Task description –
Go through the entries below, tally each line with the string "follow", and give the final number by itself.

Stored data –
==========

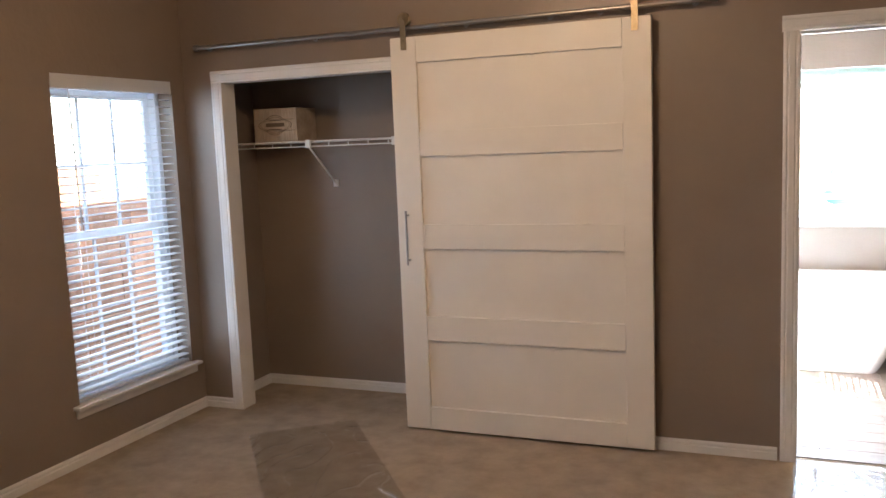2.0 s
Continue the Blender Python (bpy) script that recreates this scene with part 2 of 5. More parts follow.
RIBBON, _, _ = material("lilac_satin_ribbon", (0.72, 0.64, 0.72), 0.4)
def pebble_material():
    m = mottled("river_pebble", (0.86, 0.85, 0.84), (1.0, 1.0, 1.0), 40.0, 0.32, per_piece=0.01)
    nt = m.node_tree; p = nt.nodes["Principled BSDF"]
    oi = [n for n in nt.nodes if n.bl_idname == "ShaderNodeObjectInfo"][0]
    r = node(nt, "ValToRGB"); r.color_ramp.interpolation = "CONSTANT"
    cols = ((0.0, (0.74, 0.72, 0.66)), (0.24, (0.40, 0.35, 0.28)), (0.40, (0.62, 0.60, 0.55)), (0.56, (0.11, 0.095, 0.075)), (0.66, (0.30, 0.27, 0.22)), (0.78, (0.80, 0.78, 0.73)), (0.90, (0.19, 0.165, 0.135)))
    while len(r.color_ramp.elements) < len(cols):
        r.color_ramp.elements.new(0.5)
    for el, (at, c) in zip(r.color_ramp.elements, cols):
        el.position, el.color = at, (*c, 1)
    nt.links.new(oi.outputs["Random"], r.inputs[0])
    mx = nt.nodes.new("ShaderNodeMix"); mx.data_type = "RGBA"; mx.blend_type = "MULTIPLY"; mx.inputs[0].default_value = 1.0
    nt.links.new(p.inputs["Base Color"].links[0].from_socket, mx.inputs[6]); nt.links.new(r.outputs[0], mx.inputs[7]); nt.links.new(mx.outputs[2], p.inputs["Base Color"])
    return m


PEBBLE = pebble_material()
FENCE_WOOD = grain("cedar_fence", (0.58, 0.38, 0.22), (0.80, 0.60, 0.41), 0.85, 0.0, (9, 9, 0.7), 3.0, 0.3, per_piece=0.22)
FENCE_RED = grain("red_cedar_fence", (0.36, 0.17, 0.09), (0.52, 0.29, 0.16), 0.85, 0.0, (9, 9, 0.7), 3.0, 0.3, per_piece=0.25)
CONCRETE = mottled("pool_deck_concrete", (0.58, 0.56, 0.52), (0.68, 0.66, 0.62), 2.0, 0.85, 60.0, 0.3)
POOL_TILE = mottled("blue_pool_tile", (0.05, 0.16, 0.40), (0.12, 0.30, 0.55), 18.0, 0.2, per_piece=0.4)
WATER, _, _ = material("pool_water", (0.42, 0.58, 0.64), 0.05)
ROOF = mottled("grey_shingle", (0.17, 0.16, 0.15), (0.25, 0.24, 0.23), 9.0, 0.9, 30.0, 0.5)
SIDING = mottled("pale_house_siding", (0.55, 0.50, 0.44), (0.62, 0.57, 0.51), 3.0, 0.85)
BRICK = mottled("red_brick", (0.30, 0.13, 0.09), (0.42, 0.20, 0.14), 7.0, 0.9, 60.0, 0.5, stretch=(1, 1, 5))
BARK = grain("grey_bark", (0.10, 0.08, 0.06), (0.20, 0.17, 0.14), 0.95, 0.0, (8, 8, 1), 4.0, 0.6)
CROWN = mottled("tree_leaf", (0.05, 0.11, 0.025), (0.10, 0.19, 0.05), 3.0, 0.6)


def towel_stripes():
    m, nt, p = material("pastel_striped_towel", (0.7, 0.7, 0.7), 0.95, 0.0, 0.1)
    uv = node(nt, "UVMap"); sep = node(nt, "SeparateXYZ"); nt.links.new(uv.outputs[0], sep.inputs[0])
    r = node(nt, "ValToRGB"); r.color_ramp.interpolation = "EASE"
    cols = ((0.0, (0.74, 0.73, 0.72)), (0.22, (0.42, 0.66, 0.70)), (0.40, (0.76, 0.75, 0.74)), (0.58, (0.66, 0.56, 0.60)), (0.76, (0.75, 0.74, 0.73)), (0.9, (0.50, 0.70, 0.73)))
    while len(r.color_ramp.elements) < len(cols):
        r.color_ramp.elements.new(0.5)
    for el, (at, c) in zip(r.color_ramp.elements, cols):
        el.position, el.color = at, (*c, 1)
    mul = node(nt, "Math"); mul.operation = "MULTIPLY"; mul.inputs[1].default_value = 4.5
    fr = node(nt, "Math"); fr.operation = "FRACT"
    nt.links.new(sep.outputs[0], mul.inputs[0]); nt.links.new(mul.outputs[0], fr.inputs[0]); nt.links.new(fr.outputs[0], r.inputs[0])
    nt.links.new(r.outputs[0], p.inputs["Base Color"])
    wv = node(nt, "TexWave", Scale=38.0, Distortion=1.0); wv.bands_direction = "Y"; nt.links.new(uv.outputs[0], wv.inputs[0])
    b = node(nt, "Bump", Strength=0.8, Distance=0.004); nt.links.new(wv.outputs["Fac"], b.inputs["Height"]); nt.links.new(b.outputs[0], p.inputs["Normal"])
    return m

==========

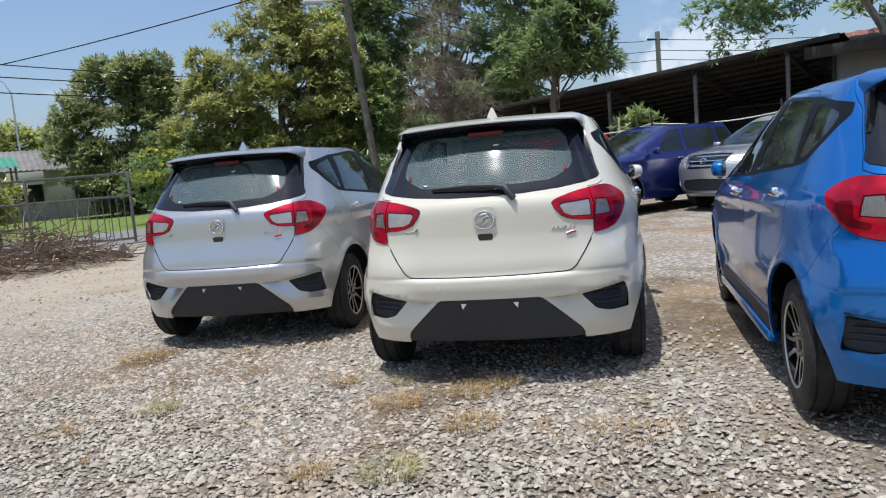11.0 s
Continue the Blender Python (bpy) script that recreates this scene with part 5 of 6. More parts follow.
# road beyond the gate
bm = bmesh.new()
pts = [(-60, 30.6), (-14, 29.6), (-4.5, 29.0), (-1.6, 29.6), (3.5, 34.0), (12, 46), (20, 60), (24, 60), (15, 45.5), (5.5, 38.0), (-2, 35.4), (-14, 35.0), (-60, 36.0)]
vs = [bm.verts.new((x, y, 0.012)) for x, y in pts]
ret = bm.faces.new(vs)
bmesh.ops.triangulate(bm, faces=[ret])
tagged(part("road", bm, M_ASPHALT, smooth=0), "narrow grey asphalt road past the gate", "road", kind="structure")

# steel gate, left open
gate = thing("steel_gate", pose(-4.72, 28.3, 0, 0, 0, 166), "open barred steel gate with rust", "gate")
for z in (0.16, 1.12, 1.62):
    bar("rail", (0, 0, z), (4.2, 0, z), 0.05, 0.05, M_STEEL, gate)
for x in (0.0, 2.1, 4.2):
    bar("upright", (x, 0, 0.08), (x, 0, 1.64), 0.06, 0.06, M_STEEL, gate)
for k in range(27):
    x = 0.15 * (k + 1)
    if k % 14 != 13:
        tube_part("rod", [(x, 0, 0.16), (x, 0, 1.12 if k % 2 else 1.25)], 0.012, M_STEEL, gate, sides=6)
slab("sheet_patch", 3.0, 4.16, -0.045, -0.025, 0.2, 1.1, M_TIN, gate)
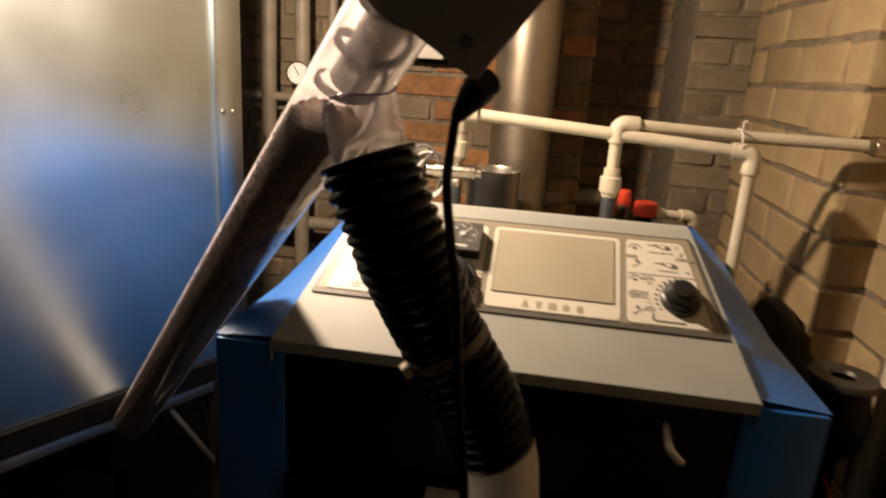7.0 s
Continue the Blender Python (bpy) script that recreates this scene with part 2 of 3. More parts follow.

==========

The answer –
3